> _DATA SEGMENT_
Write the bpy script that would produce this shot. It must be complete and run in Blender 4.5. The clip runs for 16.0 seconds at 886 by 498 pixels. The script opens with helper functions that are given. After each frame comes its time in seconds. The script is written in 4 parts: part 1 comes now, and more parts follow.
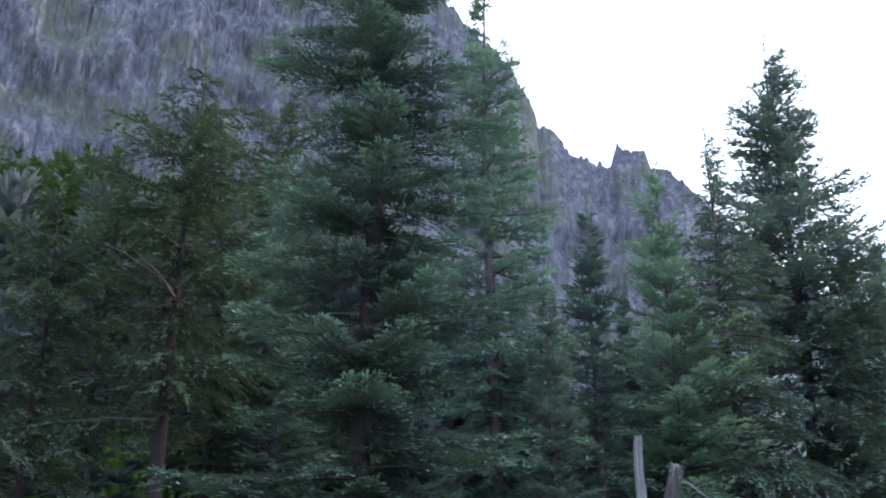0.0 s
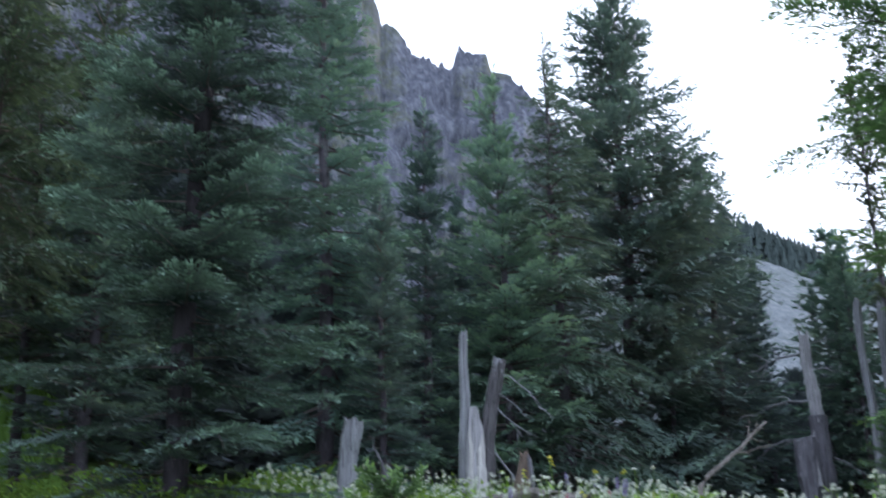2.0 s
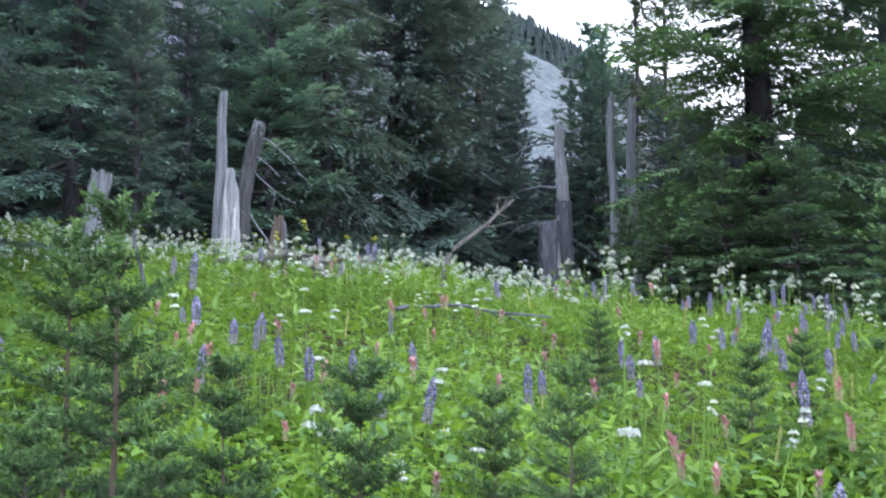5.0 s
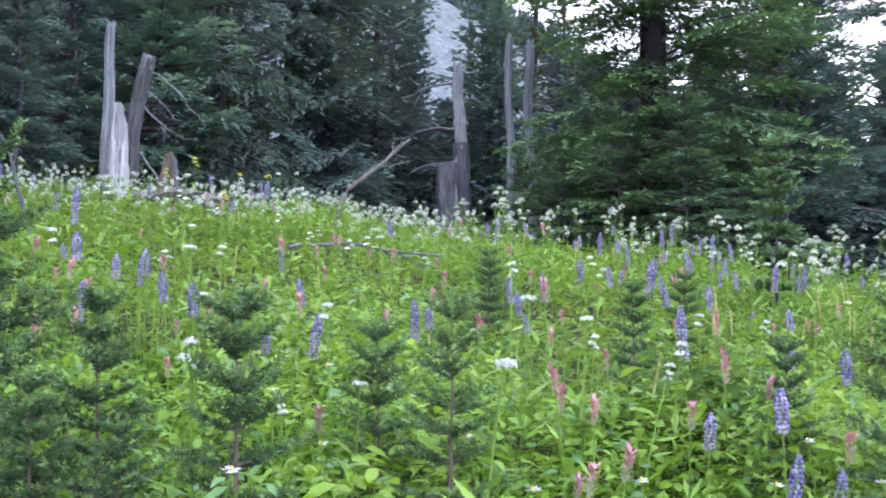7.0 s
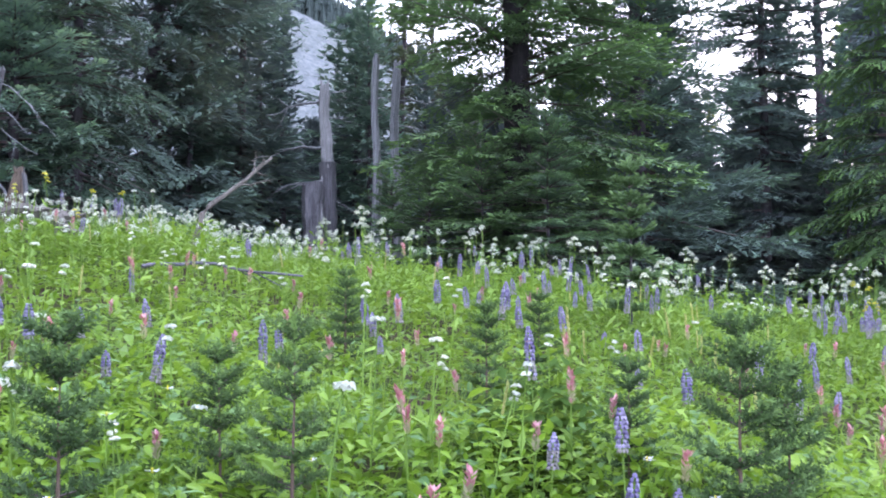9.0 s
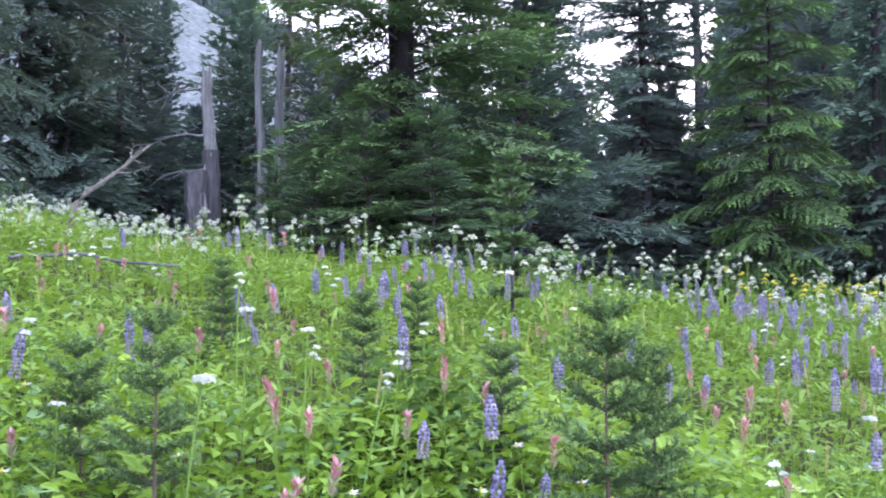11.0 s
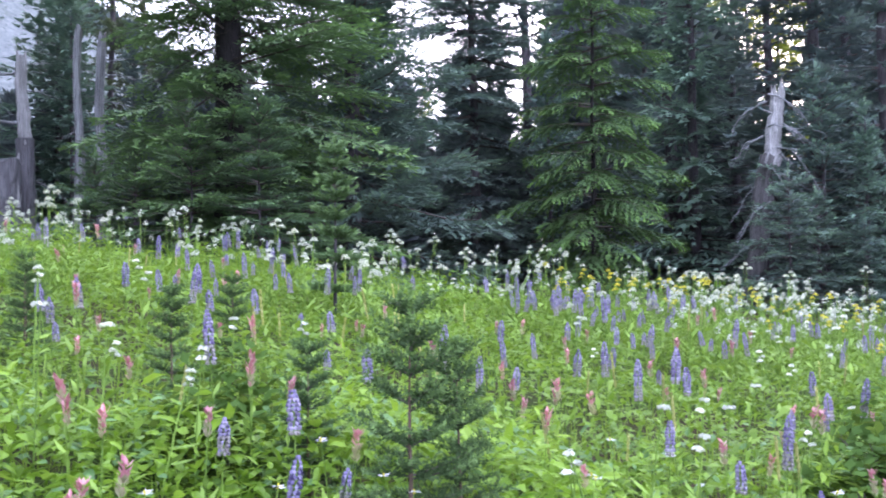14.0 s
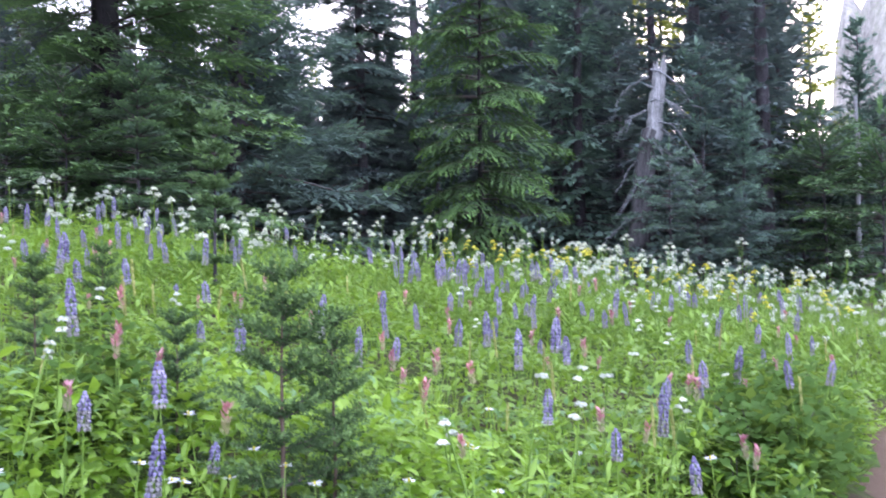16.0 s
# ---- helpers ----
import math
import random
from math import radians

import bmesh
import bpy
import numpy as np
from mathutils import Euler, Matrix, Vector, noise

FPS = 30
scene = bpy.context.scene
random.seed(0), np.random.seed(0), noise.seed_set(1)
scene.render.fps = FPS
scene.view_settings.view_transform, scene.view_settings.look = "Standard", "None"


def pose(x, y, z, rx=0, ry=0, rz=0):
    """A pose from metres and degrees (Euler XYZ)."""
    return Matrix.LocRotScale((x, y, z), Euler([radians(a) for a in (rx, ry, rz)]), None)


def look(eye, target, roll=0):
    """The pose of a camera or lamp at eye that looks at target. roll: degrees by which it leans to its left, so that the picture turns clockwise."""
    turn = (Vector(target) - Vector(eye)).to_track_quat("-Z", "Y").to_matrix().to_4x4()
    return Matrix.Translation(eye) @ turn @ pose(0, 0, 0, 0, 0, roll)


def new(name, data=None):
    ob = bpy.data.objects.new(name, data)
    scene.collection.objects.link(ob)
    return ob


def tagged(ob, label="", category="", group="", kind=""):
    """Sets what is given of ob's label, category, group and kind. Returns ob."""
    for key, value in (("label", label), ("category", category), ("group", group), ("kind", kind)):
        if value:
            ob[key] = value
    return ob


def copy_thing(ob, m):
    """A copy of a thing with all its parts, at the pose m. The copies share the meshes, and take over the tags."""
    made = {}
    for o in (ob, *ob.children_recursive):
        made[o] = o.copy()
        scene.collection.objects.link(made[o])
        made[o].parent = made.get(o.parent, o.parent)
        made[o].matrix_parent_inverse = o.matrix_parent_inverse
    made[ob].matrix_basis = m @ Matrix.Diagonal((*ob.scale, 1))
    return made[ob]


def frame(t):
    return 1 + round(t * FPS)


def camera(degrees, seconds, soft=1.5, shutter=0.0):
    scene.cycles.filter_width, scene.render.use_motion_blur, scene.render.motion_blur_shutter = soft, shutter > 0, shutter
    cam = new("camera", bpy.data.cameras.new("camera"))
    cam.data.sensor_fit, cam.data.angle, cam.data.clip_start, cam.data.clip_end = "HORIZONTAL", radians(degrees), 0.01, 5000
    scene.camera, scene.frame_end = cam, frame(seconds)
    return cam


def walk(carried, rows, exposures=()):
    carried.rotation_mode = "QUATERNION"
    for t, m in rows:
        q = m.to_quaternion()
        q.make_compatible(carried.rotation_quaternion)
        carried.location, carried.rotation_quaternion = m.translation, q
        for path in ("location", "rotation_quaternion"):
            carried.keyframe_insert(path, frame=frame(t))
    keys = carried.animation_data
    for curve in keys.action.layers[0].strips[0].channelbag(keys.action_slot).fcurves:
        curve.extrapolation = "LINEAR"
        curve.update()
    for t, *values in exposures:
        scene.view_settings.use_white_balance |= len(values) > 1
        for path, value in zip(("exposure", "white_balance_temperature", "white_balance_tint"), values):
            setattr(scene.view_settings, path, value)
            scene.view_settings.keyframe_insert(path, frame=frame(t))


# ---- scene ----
cam = camera(44.24, 16.0, soft=1.85, shutter=0.5)
# seconds, eye x y z, yaw, pitch, roll
PATH_ROWS = [
    (0, -0, -0, 1.3, -0.57, 23.621, -0.087),
    (0.5, 0.0038, 0.021, 1.3153, -2.262, 22.552, 0.277),
    (1, 0.0186, 0.034, 1.3036, -5.028, 21.316, 0.661),
    (1.5, 0.0316, 0.0425, 1.2957, -7.066, 20.016, 1.429),
    (2, 0.0472, 0.0348, 1.2753, -9.17, 18.226, 1.28),
    (2.5, 0.0614, 0.0765, 1.2751, -12.691, 15.946, 0.605),
    (3, 0.0679, 0.0894, 1.2671, -14.217, 14.769, -0.164),
    (3.5, 0.0705, 0.0929, 1.2454, -14.834, 11.677, 0.151),
    (4, 0.0822, 0.0988, 1.2303, -16.803, 10.533, 0.032),
    (4.5, 0.1035, 0.0968, 1.2138, -20.25, 9.115, -0.456),
    (5, 0.114, 0.0997, 1.1986, -21.888, 6.457, -0.015),
    (7.5, 0.1695, 0.0993, 1.1804, -29.085, 3.405, -0.351),
    (8, 0.1868, 0.0985, 1.1836, -31.337, 3.889, -0.456),
    (10.5, 0.2462, 0.0776, 1.1826, -37.631, 3.915, 1.026),
    (11, 0.2621, 0.0771, 1.1845, -39.772, 3.792, 0.979),
    (11.5, 0.2709, 0.0705, 1.1808, -40.901, 3.953, 1.363),
    (12, 0.2808, 0.0598, 1.1809, -42.114, 3.899, 1.469),
    (12.5, 0.2929, 0.0552, 1.1808, -44.042, 3.659, 1.29),
    (13, 0.3013, 0.0577, 1.1809, -45.551, 3.517, 1.194),
    (13.5, 0.3082, 0.0514, 1.1806, -46.986, 3.465, 1.281),
    (14, 0.3217, 0.0432, 1.18, -48.511, 3.357, 1.218),
    (14.5, 0.3322, 0.0476, 1.182, -50.272, 3.549, 0.839),
    (15, 0.3452, 0.0415, 1.1801, -51.557, 3.881, 1.276),
    (15.5, 0.3646, 0.0519, 1.1781, -52.812, 3.145, 1.025),
    (16, 0.3924, 0.0632, 1.1687, -54.369, 1.79, 1.366),
]
EXPOSURES = ((0.0, 0.84, 5980, 18), (1.2, 0.82, 5980, 18), (2.0, 0.71, 5980, 17), (3.0, 0.92, 6060, 16), (3.5, 1.03, 6100, 17), (5.2, 1.36, 6090, 18), (7.5, 1.56, 6040, 24), (16.0, 1.64, 6040, 28))
walk(cam, [(t, pose(x, y, z, 90 + pitch, roll, yaw)) for t, x, y, z, yaw, pitch, roll in PATH_ROWS], EXPOSURES)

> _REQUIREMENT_
Copy all the data exactly as written, but skip any picture.

> _RESPONSE_
Write the bpy script that would produce this shot. It must be complete and run in Blender 4.5. The clip runs for 16.0 seconds at 886 by 498 pixels. The script opens with helper functions that are given. After each frame comes its time in seconds. The script is written in 4 parts: part 1 comes now, and more parts follow.
0.0 s
2.0 s
5.0 s
7.0 s
9.0 s
11.0 s
14.0 s
16.0 s
# ---- helpers ----
import math
import random
from math import radians

import bmesh
import bpy
import numpy as np
from mathutils import Euler, Matrix, Vector, noise

FPS = 30
scene = bpy.context.scene
random.seed(0), np.random.seed(0), noise.seed_set(1)
scene.render.fps = FPS
scene.view_settings.view_transform, scene.view_settings.look = "Standard", "None"


def pose(x, y, z, rx=0, ry=0, rz=0):
    """A pose from metres and degrees (Euler XYZ)."""
    return Matrix.LocRotScale((x, y, z), Euler([radians(a) for a in (rx, ry, rz)]), None)


def look(eye, target, roll=0):
    """The pose of a camera or lamp at eye that looks at target. roll: degrees by which it leans to its left, so that the picture turns clockwise."""
    turn = (Vector(target) - Vector(eye)).to_track_quat("-Z", "Y").to_matrix().to_4x4()
    return Matrix.Translation(eye) @ turn @ pose(0, 0, 0, 0, 0, roll)


def new(name, data=None):
    ob = bpy.data.objects.new(name, data)
    scene.collection.objects.link(ob)
    return ob


def tagged(ob, label="", category="", group="", kind=""):
    """Sets what is given of ob's label, category, group and kind. Returns ob."""
    for key, value in (("label", label), ("category", category), ("group", group), ("kind", kind)):
        if value:
            ob[key] = value
    return ob


def copy_thing(ob, m):
    """A copy of a thing with all its parts, at the pose m. The copies share the meshes, and take over the tags."""
    made = {}
    for o in (ob, *ob.children_recursive):
        made[o] = o.copy()
        scene.collection.objects.link(made[o])
        made[o].parent = made.get(o.parent, o.parent)
        made[o].matrix_parent_inverse = o.matrix_parent_inverse
    made[ob].matrix_basis = m @ Matrix.Diagonal((*ob.scale, 1))
    return made[ob]


def frame(t):
    return 1 + round(t * FPS)


def camera(degrees, seconds, soft=1.5, shutter=0.0):
    scene.cycles.filter_width, scene.render.use_motion_blur, scene.render.motion_blur_shutter = soft, shutter > 0, shutter
    cam = new("camera", bpy.data.cameras.new("camera"))
    cam.data.sensor_fit, cam.data.angle, cam.data.clip_start, cam.data.clip_end = "HORIZONTAL", radians(degrees), 0.01, 5000
    scene.camera, scene.frame_end = cam, frame(seconds)
    return cam


def walk(carried, rows, exposures=()):
    carried.rotation_mode = "QUATERNION"
    for t, m in rows:
        q = m.to_quaternion()
        q.make_compatible(carried.rotation_quaternion)
        carried.location, carried.rotation_quaternion = m.translation, q
        for path in ("location", "rotation_quaternion"):
            carried.keyframe_insert(path, frame=frame(t))
    keys = carried.animation_data
    for curve in keys.action.layers[0].strips[0].channelbag(keys.action_slot).fcurves:
        curve.extrapolation = "LINEAR"
        curve.update()
    for t, *values in exposures:
        scene.view_settings.use_white_balance |= len(values) > 1
        for path, value in zip(("exposure", "white_balance_temperature", "white_balance_tint"), values):
            setattr(scene.view_settings, path, value)
            scene.view_settings.keyframe_insert(path, frame=frame(t))


# ---- scene ----
cam = camera(44.24, 16.0, soft=1.85, shutter=0.5)
# seconds, eye x y z, yaw, pitch, roll
PATH_ROWS = [
    (0, -0, -0, 1.3, -0.57, 23.621, -0.087),
    (0.5, 0.0038, 0.021, 1.3153, -2.262, 22.552, 0.277),
    (1, 0.0186, 0.034, 1.3036, -5.028, 21.316, 0.661),
    (1.5, 0.0316, 0.0425, 1.2957, -7.066, 20.016, 1.429),
    (2, 0.0472, 0.0348, 1.2753, -9.17, 18.226, 1.28),
    (2.5, 0.0614, 0.0765, 1.2751, -12.691, 15.946, 0.605),
    (3, 0.0679, 0.0894, 1.2671, -14.217, 14.769, -0.164),
    (3.5, 0.0705, 0.0929, 1.2454, -14.834, 11.677, 0.151),
    (4, 0.0822, 0.0988, 1.2303, -16.803, 10.533, 0.032),
    (4.5, 0.1035, 0.0968, 1.2138, -20.25, 9.115, -0.456),
    (5, 0.114, 0.0997, 1.1986, -21.888, 6.457, -0.015),
    (7.5, 0.1695, 0.0993, 1.1804, -29.085, 3.405, -0.351),
    (8, 0.1868, 0.0985, 1.1836, -31.337, 3.889, -0.456),
    (10.5, 0.2462, 0.0776, 1.1826, -37.631, 3.915, 1.026),
    (11, 0.2621, 0.0771, 1.1845, -39.772, 3.792, 0.979),
    (11.5, 0.2709, 0.0705, 1.1808, -40.901, 3.953, 1.363),
    (12, 0.2808, 0.0598, 1.1809, -42.114, 3.899, 1.469),
    (12.5, 0.2929, 0.0552, 1.1808, -44.042, 3.659, 1.29),
    (13, 0.3013, 0.0577, 1.1809, -45.551, 3.517, 1.194),
    (13.5, 0.3082, 0.0514, 1.1806, -46.986, 3.465, 1.281),
    (14, 0.3217, 0.0432, 1.18, -48.511, 3.357, 1.218),
    (14.5, 0.3322, 0.0476, 1.182, -50.272, 3.549, 0.839),
    (15, 0.3452, 0.0415, 1.1801, -51.557, 3.881, 1.276),
    (15.5, 0.3646, 0.0519, 1.1781, -52.812, 3.145, 1.025),
    (16, 0.3924, 0.0632, 1.1687, -54.369, 1.79, 1.366),
]
EXPOSURES = ((0.0, 0.84, 5980, 18), (1.2, 0.82, 5980, 18), (2.0, 0.71, 5980, 17), (3.0, 0.92, 6060, 16), (3.5, 1.03, 6100, 17), (5.2, 1.36, 6090, 18), (7.5, 1.56, 6040, 24), (16.0, 1.64, 6040, 28))
walk(cam, [(t, pose(x, y, z, 90 + pitch, roll, yaw)) for t, x, y, z, yaw, pitch, roll in PATH_ROWS], EXPOSURES)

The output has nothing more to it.